* _DATA LINES_:
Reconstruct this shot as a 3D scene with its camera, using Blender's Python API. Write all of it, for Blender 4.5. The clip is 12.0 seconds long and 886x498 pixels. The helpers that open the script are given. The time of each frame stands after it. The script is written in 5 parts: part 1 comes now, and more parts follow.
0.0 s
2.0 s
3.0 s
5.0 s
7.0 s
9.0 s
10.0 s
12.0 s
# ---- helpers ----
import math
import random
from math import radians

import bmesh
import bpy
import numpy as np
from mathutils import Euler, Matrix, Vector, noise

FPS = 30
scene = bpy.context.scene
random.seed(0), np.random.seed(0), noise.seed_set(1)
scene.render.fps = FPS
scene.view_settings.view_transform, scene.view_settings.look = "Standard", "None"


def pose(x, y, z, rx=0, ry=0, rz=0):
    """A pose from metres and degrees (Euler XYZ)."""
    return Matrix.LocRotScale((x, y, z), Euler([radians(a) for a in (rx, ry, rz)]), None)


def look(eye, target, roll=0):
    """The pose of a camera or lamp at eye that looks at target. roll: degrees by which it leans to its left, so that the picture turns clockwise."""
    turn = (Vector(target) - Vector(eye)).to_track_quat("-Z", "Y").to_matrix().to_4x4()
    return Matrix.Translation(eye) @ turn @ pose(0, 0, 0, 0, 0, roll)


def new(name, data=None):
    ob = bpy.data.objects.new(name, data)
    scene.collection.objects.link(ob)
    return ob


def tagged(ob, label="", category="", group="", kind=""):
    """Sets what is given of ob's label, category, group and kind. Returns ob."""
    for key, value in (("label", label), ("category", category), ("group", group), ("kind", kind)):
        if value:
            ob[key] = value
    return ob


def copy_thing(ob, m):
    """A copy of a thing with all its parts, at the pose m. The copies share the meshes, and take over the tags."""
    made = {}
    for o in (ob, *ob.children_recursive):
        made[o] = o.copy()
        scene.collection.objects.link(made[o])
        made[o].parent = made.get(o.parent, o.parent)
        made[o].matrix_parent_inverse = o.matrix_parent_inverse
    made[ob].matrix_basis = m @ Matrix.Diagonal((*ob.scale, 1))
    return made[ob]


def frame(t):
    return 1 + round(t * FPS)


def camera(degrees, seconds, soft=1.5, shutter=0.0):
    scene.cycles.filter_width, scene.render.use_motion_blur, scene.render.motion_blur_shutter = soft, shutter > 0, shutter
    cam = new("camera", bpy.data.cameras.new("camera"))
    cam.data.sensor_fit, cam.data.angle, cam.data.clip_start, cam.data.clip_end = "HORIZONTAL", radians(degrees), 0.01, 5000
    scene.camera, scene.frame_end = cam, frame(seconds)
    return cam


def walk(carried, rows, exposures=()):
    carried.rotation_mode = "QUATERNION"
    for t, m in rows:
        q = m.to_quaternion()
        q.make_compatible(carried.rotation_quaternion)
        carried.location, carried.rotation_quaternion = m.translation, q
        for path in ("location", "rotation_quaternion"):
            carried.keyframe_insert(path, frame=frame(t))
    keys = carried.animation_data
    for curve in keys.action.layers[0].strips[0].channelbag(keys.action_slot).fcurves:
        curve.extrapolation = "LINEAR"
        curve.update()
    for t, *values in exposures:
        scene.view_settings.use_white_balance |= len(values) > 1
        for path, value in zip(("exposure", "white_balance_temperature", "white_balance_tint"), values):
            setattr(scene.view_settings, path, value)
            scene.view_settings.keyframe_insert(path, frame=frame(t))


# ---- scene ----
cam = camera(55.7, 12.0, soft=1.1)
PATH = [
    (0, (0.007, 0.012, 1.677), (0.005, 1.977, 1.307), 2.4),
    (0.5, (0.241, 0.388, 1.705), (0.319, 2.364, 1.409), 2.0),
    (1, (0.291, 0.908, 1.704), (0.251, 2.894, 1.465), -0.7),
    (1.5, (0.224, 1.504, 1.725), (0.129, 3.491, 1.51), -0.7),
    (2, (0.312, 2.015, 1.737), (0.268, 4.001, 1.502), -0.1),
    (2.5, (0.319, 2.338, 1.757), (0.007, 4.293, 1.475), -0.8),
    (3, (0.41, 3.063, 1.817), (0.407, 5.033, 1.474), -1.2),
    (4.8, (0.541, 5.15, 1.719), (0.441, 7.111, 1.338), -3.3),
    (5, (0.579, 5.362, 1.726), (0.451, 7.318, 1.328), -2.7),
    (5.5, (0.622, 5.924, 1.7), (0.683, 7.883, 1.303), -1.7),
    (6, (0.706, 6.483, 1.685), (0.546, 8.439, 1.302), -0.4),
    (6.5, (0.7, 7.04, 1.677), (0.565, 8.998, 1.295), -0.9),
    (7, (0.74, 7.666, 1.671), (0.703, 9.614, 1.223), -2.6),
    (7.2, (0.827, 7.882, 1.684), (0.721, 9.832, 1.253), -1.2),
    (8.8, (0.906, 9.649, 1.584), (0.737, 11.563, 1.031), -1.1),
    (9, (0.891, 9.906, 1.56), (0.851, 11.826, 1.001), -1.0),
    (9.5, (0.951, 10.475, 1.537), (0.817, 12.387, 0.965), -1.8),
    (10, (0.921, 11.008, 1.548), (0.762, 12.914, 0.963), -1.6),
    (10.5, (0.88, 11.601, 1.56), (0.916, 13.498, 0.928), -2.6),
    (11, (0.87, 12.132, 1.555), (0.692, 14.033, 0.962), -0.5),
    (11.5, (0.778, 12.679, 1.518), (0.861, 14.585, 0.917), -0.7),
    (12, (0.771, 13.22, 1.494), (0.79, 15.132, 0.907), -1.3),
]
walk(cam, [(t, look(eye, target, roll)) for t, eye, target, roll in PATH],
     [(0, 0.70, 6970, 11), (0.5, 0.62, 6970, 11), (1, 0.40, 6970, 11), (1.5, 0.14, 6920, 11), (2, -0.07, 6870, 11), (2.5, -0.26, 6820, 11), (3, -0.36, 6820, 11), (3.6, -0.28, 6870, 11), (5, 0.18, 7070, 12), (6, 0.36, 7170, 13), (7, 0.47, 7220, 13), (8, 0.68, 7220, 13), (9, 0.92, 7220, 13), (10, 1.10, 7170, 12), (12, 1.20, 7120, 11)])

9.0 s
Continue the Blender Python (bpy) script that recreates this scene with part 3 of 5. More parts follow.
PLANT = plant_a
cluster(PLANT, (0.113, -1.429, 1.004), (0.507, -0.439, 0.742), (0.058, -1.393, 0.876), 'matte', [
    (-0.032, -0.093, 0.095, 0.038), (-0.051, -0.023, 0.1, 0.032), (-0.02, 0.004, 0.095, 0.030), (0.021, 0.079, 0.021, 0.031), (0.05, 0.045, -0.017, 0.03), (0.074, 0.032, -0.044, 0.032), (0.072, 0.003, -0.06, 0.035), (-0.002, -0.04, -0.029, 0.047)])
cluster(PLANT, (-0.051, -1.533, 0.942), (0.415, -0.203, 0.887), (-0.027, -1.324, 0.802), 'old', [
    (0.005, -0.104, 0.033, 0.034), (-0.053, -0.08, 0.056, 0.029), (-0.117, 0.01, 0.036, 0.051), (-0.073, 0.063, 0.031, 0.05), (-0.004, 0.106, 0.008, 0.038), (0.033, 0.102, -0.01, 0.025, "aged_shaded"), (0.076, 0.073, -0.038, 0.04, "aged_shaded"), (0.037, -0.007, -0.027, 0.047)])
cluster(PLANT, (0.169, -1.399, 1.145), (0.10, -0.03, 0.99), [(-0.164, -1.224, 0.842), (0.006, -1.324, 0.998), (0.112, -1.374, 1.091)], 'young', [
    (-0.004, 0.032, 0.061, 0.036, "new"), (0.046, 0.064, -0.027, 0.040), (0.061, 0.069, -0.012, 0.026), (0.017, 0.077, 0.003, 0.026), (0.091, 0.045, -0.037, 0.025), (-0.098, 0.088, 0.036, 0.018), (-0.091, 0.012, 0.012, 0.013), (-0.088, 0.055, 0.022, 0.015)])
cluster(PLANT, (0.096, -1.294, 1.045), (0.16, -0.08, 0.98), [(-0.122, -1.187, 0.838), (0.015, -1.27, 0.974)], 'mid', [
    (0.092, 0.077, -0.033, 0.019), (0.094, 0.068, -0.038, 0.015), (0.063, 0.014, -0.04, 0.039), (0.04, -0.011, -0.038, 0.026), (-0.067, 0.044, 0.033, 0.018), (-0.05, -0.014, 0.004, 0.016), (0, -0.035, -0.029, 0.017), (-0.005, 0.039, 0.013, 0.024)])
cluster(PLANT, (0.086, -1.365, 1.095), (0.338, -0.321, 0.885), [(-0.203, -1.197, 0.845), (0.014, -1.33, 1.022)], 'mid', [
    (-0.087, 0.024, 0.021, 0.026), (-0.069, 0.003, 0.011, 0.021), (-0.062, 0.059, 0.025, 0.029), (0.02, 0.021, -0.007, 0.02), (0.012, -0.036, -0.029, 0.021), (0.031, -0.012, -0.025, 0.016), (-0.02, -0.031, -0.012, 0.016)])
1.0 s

* _DIRECTIONS FOR THIS TASK_: Output only the lines from the one containing "scene.render.fps = FPS" through the one containing "return 1 + round(t * FPS)", inclusive, exactly as written.

* _EXERCISE ANSWER_:
scene.render.fps = FPS
scene.view_settings.view_transform, scene.view_settings.look = "Standard", "None"


def pose(x, y, z, rx=0, ry=0, rz=0):
    """A pose from metres and degrees (Euler XYZ)."""
    return Matrix.LocRotScale((x, y, z), Euler([radians(a) for a in (rx, ry, rz)]), None)


def look(eye, target, roll=0):
    """The pose of a camera or lamp at eye that looks at target. roll: degrees by which it leans to its left, so that the picture turns clockwise."""
    turn = (Vector(target) - Vector(eye)).to_track_quat("-Z", "Y").to_matrix().to_4x4()
    return Matrix.Translation(eye) @ turn @ pose(0, 0, 0, 0, 0, roll)


def new(name, data=None):
    ob = bpy.data.objects.new(name, data)
    scene.collection.objects.link(ob)
    return ob


def tagged(ob, label="", category="", group="", kind=""):
    """Sets what is given of ob's label, category, group and kind. Returns ob."""
    for key, value in (("label", label), ("category", category), ("group", group), ("kind", kind)):
        if value:
            ob[key] = value
    return ob


def copy_thing(ob, m):
    """A copy of a thing with all its parts, at the pose m. The copies share the meshes, and take over the tags."""
    made = {}
    for o in (ob, *ob.children_recursive):
        made[o] = o.copy()
        scene.collection.objects.link(made[o])
        made[o].parent = made.get(o.parent, o.parent)
        made[o].matrix_parent_inverse = o.matrix_parent_inverse
    made[ob].matrix_basis = m @ Matrix.Diagonal((*ob.scale, 1))
    return made[ob]


def frame(t):
    return 1 + round(t * FPS)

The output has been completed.